Poetry of Your Own
Try to compose a verse or two of your own poetry to include in the card. You do not have to be a published poet. There are many writing exercises (see reference section) that will help you write something lovely and original. Just remember two things: Poetry does not have to rhyme, nor does it need to be about love and romance to be romantic.
If you feel completely lost when faced with the idea of writing poetry, it is perfectly acceptable to borrow the lines of a luminary. Find a poem that speaks to you and bears some significance for you and the card's recipient. Love poetry should not be saccharine.
A good place to start looking might be with e.e. cummings' "i carry your heart with me," or Li-Young Li's gorgeous poem "From Blossoms." Visit respectable poetry websites (see reference section) to find lists of poems organized by theme. You don't need to quote the entire poem; just a stanza or two will do. The poem does not even have to be about love; if there are a few lines that are meaningful to you, excerpt those. Be sure to give credit to the poet; the romance vanishes when the idea of plagiarism comes up.
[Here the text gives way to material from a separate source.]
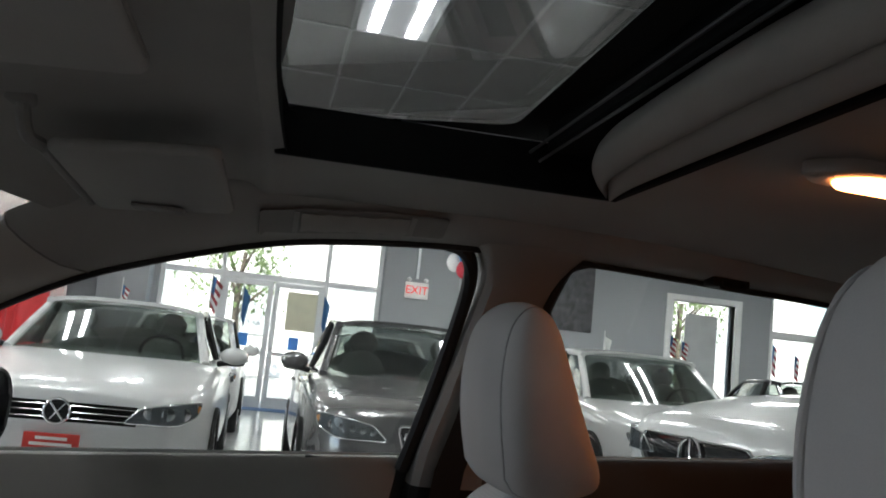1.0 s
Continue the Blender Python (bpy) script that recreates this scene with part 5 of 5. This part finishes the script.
def show_car(name, label, at, turn, paint, L=4.6, W=1.80, roof=1.45, hood_z=0.92, grille="bars", tall=0.0):
    """A parked car, nose at y = 0 pointing to -y, on z = 0."""
    c = thing(name, label, "car", at)
    hw = W / 2
    # body below the windows
    rows = []
    ys = [0.0, 0.03, 0.10, 0.22, 0.45, 0.8, 1.15, 1.45, 1.8, 2.4, 3.0, 3.6, 4.0, L - 0.25, L - 0.08, L]
    for y in ys:
        k = y / L
        w = hw * curve1([(0, 0.70), (0.012, 0.80), (0.05, 0.92), (0.12, 0.985), (0.5, 1.0), (0.9, 0.97), (1.0, 0.82)], k)
        zt = curve1([(0.0, hood_z - 0.165), (0.03, hood_z - 0.135), (0.10, hood_z - 0.10), (0.45, hood_z - 0.05), (1.2, hood_z + 0.035), (1.5, hood_z + 0.06), (3.2, hood_z + 0.08), (L - 0.3, hood_z + 0.09), (L, hood_z - 0.05)], y) + tall * min(1.0, y / 0.7)
        zb = curve1([(0, 0.30), (0.15, 0.22), (1.0, 0.20), (L - 0.3, 0.22), (L, 0.32)], y)
        keys = [(w * 0.90, zb), (w * 0.985, zb + 0.12), (w, zb + 0.32), (w * 0.985, zt - 0.16), (w * 0.955, zt - 0.055), (w * 0.86, zt + 0.0), (w * 0.62, zt + 0.022), (w * 0.30, zt + 0.034), (0, zt + 0.036)]
        half = crom([(a, z, 0) for a, z in keys], 20)
        rows.append([Vector((q.x, y, q.y)) for q in half] + [Vector((-q.x, y, q.y)) for q in reversed(half[:-1])])
    body = part("body", sheet(rows, cap=True), paint, c, sharp=50)
    # greenhouse
    bw, rw = hw * 0.815, hw * 0.66
    cow, hd, tl, rb = 1.30, 2.05, 3.35, L - 0.55
    bz, rz = hood_z + 0.080 + tall, roof
    crown = []
    for y in span(hd, tl, 8):
        z = rz - 0.035 * ((y - (hd + 0.6)) / 0.9) ** 2
        crown.append([Vector((rw * u, y - 0.05 * (u * u), z + 0.02 * (1 - u * u) - 0.03 * abs(u) ** 6)) for u in span(-1, 1, 10)])
    part("roof", thick(sheet(crown), -0.03), paint, c)

    wsr = []
    for v in span(0, 1, 5):
        w = bw * 0.97 + (rw * 0.97 - bw * 0.97) * v
        wsr.append([Vector((w * u, cow + (hd - cow) * v + 0.16 * u * u * (1 - 0.6 * v), bz + (rz - 0.02 - bz) * (v + 0.10 * v * (1 - v)) - 0.02 * u * u)) for u in span(-1, 1, 12)])
    part("windscreen", thick(sheet(wsr), 0.006), CAR_GLASS, c, "tinted windscreen")
    for s in (-1, 1):
        pl = [r[0 if s < 0 else -1] for r in wsr]
        part("pillar", tube([p + Vector((s * 0.02, 0.02, 0)) for p in pl], 0.038, 8), paint, c)
        part("side_glass", thick(sheet([[Vector((s * (bw + 0.02), cow + 0.3, bz)), Vector((s * (rw + 0.02), hd + 0.02, rz - 0.05))], [Vector((s * (bw + 0.035), 2.4, bz + 0.02)), Vector((s * (rw + 0.03), 2.4, rz - 0.045))],
                                        [Vector((s * (bw + 0.03), 3.3, bz + 0.04)), Vector((s * (rw + 0.02), tl, rz - 0.06))], [Vector((s * bw, rb, bz + 0.05)), Vector((s * rw, rb - 0.25, rz - 0.25))]]), 0.006), CAR_GLASS, c)
        part("middle_post", tube([(s * (bw + 0.03), 2.42, bz), (s * (rw + 0.03), 2.46, rz - 0.02)], 0.035, 6), BLACK_PLASTIC, c)
        part("roof_rail", tube([(s * (rw + 0.01), hd - 0.02, rz - 0.035), (s * (rw + 0.02), 2.6, rz - 0.012), (s * rw, tl, rz - 0.05), (s * (rw + 0.08), rb, bz + 0.05)], 0.032, 8, 16), paint, c)
        # mirror
        mr = part("door_mirror", ball((s * (hw + 0.05), 1.68, bz + 0.06), 0.115, 0.062, 0.075, 18), paint, c)
        part("mirror_foot", tube([(s * (hw - 0.08), 1.74, bz - 0.01), (s * (hw + 0.03), 1.71, bz + 0.015)], 0.024, 8), BLACK_PLASTIC, mr)
        part("mirror_base", ball((s * (hw + 0.045), 1.69, bz + 0.012), 0.10, 0.05, 0.03, 14), BLACK_PLASTIC, mr)
        # headlamp
        zt = hood_z - 0.20
        o = [(s * hw * 0.43, zt - 0.082), (s * hw * 0.78, zt - 0.080), (s * hw * 0.90, zt - 0.03), (s * hw * 0.925, zt + 0.062), (s * hw * 0.74, zt + 0.050), (s * hw * 0.54, zt + 0.015)]
        o = rounded(o, 0.03, 4)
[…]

You can hardly fail when you write directly to the person of your affections. Listing the reasons why he or she is beautiful is a bit overdone, but consider other types of lists: moments that were beautiful or moments that were funny or tender. In lieu of a list, focus on a moment or day and write it in the second person (you) for an intimate effect. The time on which you focus does not need to be dramatic. In fact, letting someone know you noticed or felt something during a quiet moment can communicate a strong emotion. Both the lists and the description let the other person know you are paying attention to them.